DAMN! THAT’S A LONG BAND NAME! You know, you can give your band crazy-go-nuts Satanic-sounding names like Charred Walls Of The Damned as much as you want, but that’s not going to make anyone forget that your lead singer is hapless Rob Halford stand-in Ripper Owens. And if ol’ Rip is trying to make anyone forget his stint in Judas Priest—though, really, why would he?—his debut album with the new super-group, cleverly titled Charred Walls Of The Damned (Metal Blade), is doing him no favors. The first single, “Ghost Town,” has a bit of a tech-death flavor, which should be expected from a band featuring former Death bassist Steve DiGiorgio. But the rest of the band—including Iced Earth drummer/Howard Stern fixture Richard Christy and Trivium ghostwriter Jason Suecof—teams up with Owens to give the whole album a very NWOBHM feel, and by the time “Voices Within The Walls” rolls around, everyone has just stopped trying, and are putting in their best Judas Priest imitation. Note that I am in no way suggesting that this is a bad thing. In other long-band-name news, those of you who like to yell at me for including hard-rock bands in this column will be delighted to find a rave recommendation for the new album from Creature With The Atom Brain. Transylvania (Munich/The End) is a killer slice of fuzzed-out neo-psychedelia of the Witchcraft school, blended with grungy ’90s-style throwback rock and moody keyboard-driven groove. This is the band’s first album to hit the U.S., and here’s hoping it finds an audience here.
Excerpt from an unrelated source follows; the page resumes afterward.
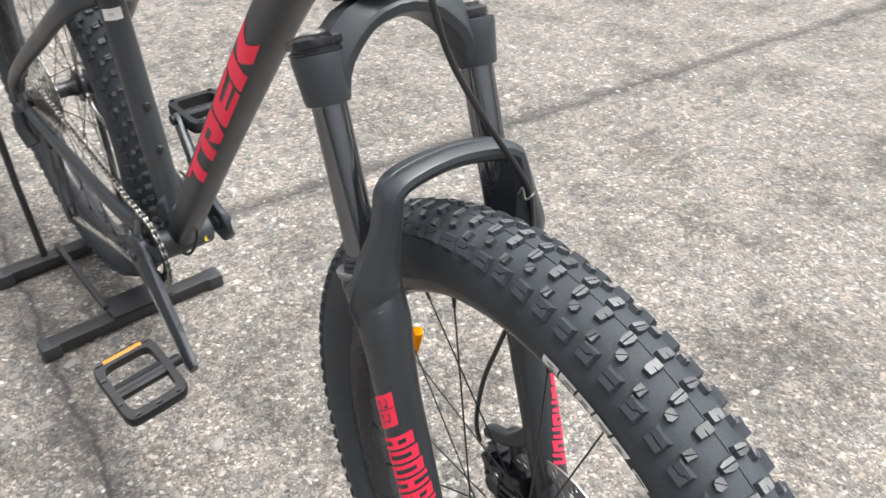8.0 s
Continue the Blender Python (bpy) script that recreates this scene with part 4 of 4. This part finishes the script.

EUROSTYLE. Just before we went to press, stalwart European metal label Paragon dumped a couple of pretty promising metal slabs in the old mailbox.  First off, from the hometown of Andre The Giant comes Aldaaron, whose debut full-length, Nous Reviendrons Immortels, is an interesting change of pace for those who might be dissatisfied with the moody, ambient direction French black metal has taken lately. Nous Reviendrons Immortels is pure throwback Scando-style black metal, but with the kind of triumphal-sounding power chords normally associated with latter-day European power metal. It makes for a better combination than you might think, and is definitely worth checking out. Also worth a glance is Purulent Reality, the debut long-player from Sectioned, a British (by way of Hungary) blackened-death-metal group. While there’s nothing particularly groundbreaking about the booming, growling vocals or the lyrics, the guitar playing is outstanding, and it wedges some fancy Floridian tech-death stylings into what’s otherwise a merely competent death-metal record. Also, while I don’t normally recommend that you look at a band’s MySpace page ever for any reason, you can peek at Sectioned’s for a chance to see forbidding-looking Central European metal dudes trying and failing to ice skate.